2021 Samuel Z. Westerfield Award Recipient
![Jim Photo 2022[1]](https://neaecon.org/wp-content/uploads/2022/11/Jim-Photo-20221.jpg)
2021 Samuel Z. Westerfield Award Recipient, Dr. James B. Stewart
James B. Stewart is currently a Senior Fellow at the Institute on Race, Power and Political Economy at the New School, and inaugural Director of the Black Economic Research Center for the 21st Century. He holds advanced degrees in Economics (Cleveland State, M.A.; Notre Dame, Ph.D), and an undergraduate degree in Mathematics from Rose Hulman Institute of Technology. Stewart spent the majority of his professional career at Penn State University (PSU), after assuming a faculty position in the Economics department and the Directorship of the Black Studies program in 1980. Previously he was employed at the University of Notre Dame as an Assistant Professor of Economics and Director of the Black Studies program. After leaving PSU’s Economics Department he held faculty appointments in Labor and Employment Relations, African American Studies, Management and Organization. Stewart retired from PSU in 2009 with the rank of Professor Emeritus after a tenure of 29 years.
From 1990 until 1998 Stewart was PSU’s inaugural Vice Provost for Educational Equity. His responsibilities included planning, developing, coordinating, articulating, and advocating the University’s goals, policies, and procedures pertaining to equal opportunity. He coordinated the development of Penn State’s first Diversity Strategic plan, entitled, “A Framework to Foster Diversity at Penn State: 1998-2003.” This plan has served as the foundation for subsequent revisions and updates and as a model adopted by several other educational institutions. Between 1989 and 2009 Stewart conducted diversity-related research on various topics related to diversity management in the military at the Defense Equal Opportunity Management Institute, located at Patrick Air Force Base, Florida. Between 1994 and 1998, he was responsible for conducting annual analyses of the Military Equal Opportunity Assessments submitted by each branch of the U.S. military for the Department of Defense. Stewart also consulted for the Defense Manpower Data Center regarding the development of the Armed Forces Equal Opportunity Survey (1996) and participated in the design of Diversity Training for South African Defense Force Officers in 1999.

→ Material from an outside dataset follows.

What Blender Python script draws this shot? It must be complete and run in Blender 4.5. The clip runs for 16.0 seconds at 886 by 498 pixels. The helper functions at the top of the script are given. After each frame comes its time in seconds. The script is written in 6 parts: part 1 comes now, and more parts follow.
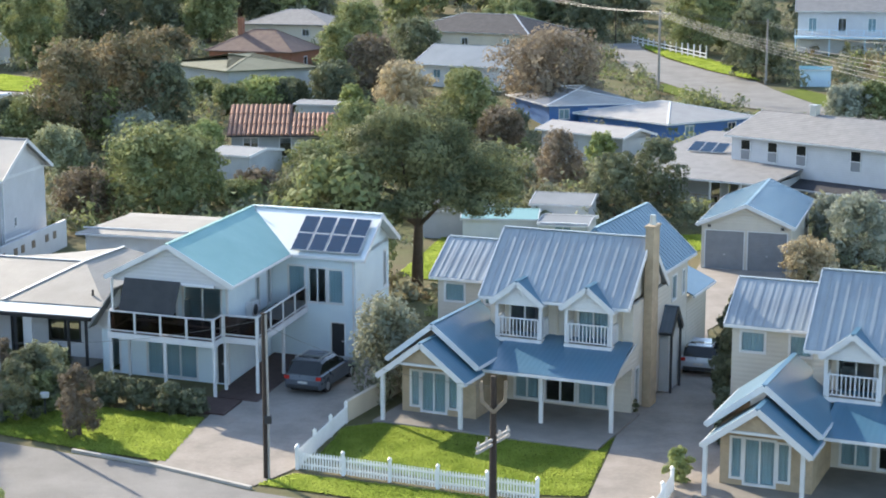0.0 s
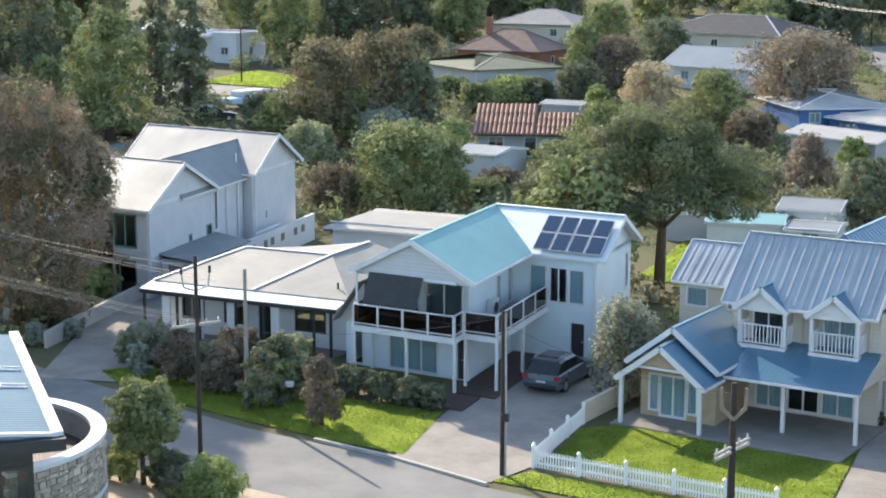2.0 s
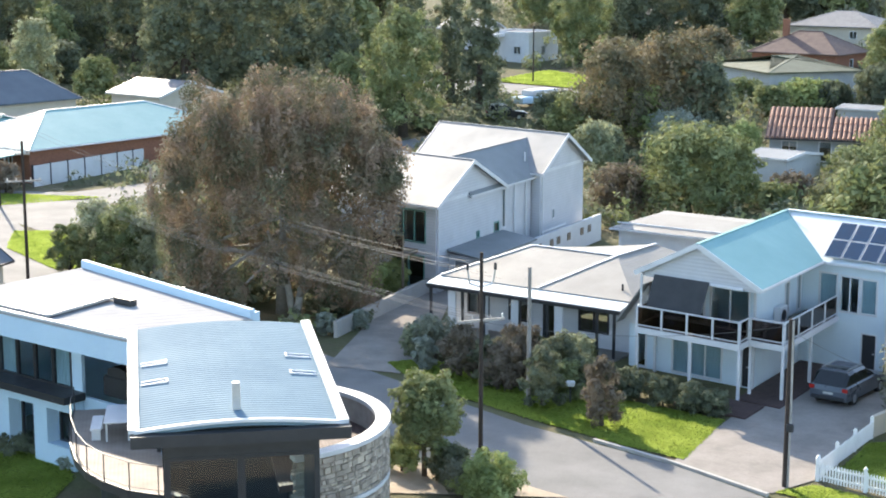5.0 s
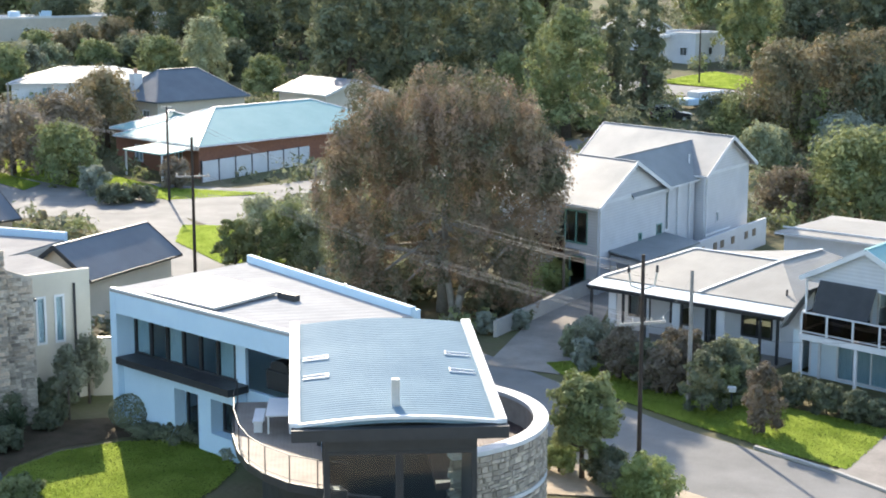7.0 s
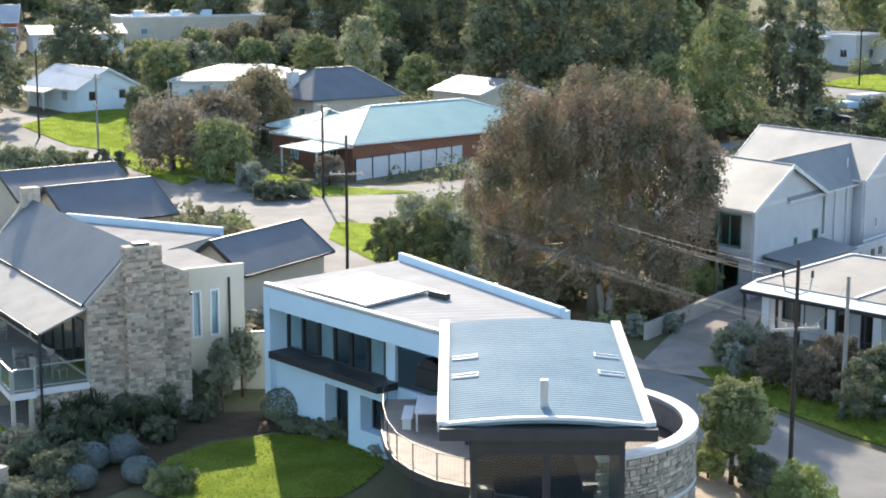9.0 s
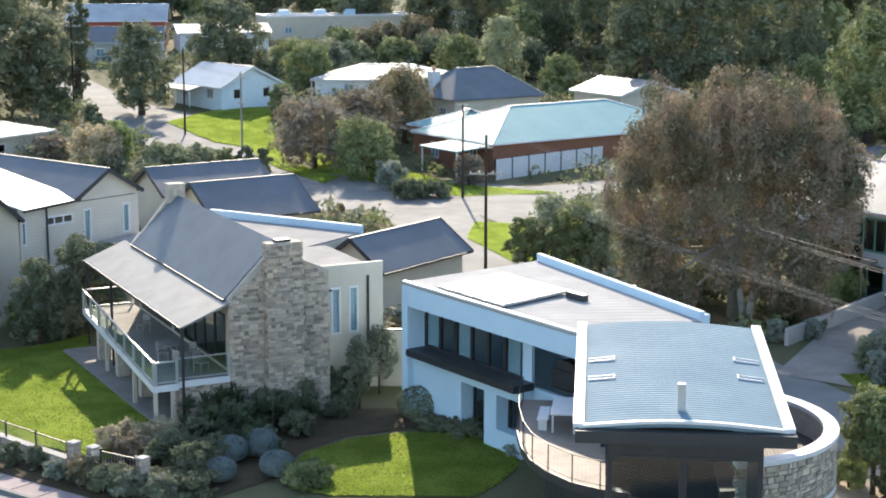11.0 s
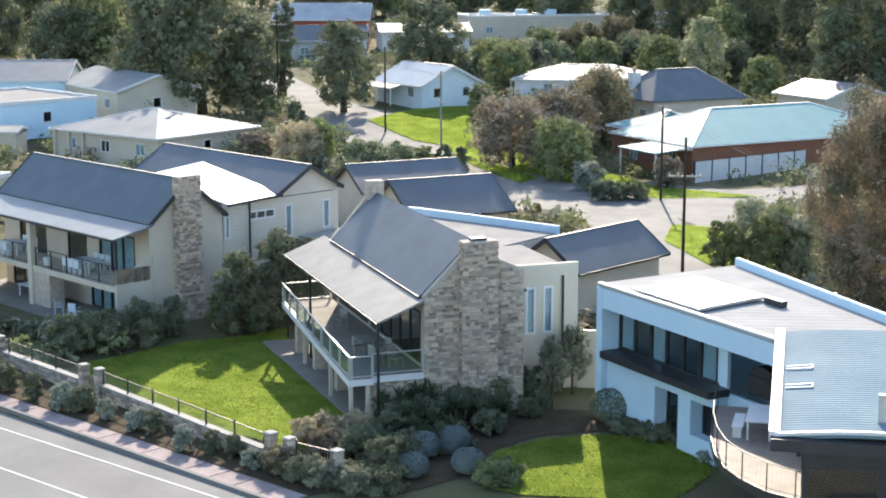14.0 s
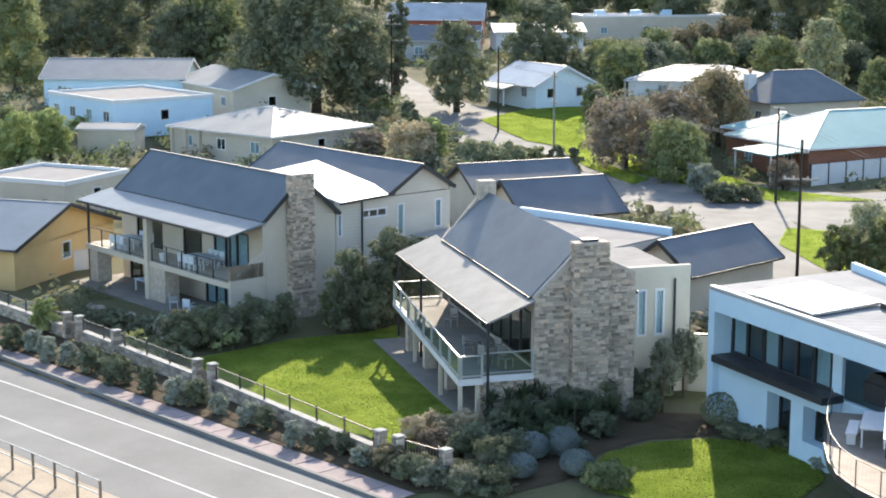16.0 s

Stratification Economics, Economics of Discrimination, and Employment Relations are Stewart’s primary Economics research interests. He has edited or co-edited four Economics monographs: The Housing Status of Black Americans (1992); Blacks in Rural America (1995); African Americans and Post-Industrial Labor Markets (1997); and African Americans in the U.S. Economy (2005). His authored and co-authored Economics articles have appeared in numerous professional journals including AEA Papers and Proceedings, Eastern Economic Journal, European Journal of Political Economy, Industrial and Labor Relations Review, International Labour Review, Journal of Economic Behavior and Organization, Journal of Labor Research, The Journal of Human Resources, The Quarterly Review of Economics and Business, The Review of Economics and Statistics, The Review of Social Economy, and, of course, The Review of Black Political Economy. Stewart’s most recent co-authored articles focusing on Stratification Economics are published in the Review of Evolutionary Political Economy and the Journal of Economic Literature. He served as editor of the Review of Black Political Economy from 1989 to 1995 and has served as an expert witness in several New Jersey court cases involving allegations of race and gender discrimination.
Africana Studies is another field of inquiry in which Stewart has been actively engaged. He is the author of the widely used textbook, Introduction to African American Studies, Transdisciplinary Approaches and Implications and has published influential articles in prestigious journals including African American Review, International Journal of Africana Studies, Journal of African American Studies, Journal of Black Studies, Phylon, The Journal of African American History, The Journal of Negro Education, and The Western Journal of Black Studies.
Stewart’s past and current leadership positions reflect his parallel careers in Economics and Africana Studies. He is a past president of three national organizations: The National Economic Association, the National Council for Black Studies, and the Association for the Study of African American Life and History (ASALH). He is a partner of the Institute for Equitable Development, based in Tampa, Florida. A member of the Board of Trustees of the New College of Florida and the John and Mable Ringling Museum of Art, Stewart and his wife Caryl reside in Sarasota, Florida and relish visits from their four daughters, three sons-in-law, and eight grandchildren. They are avid collectors of two- and three-dimensional artworks that present creative interpretations of the experiences of people of African descent.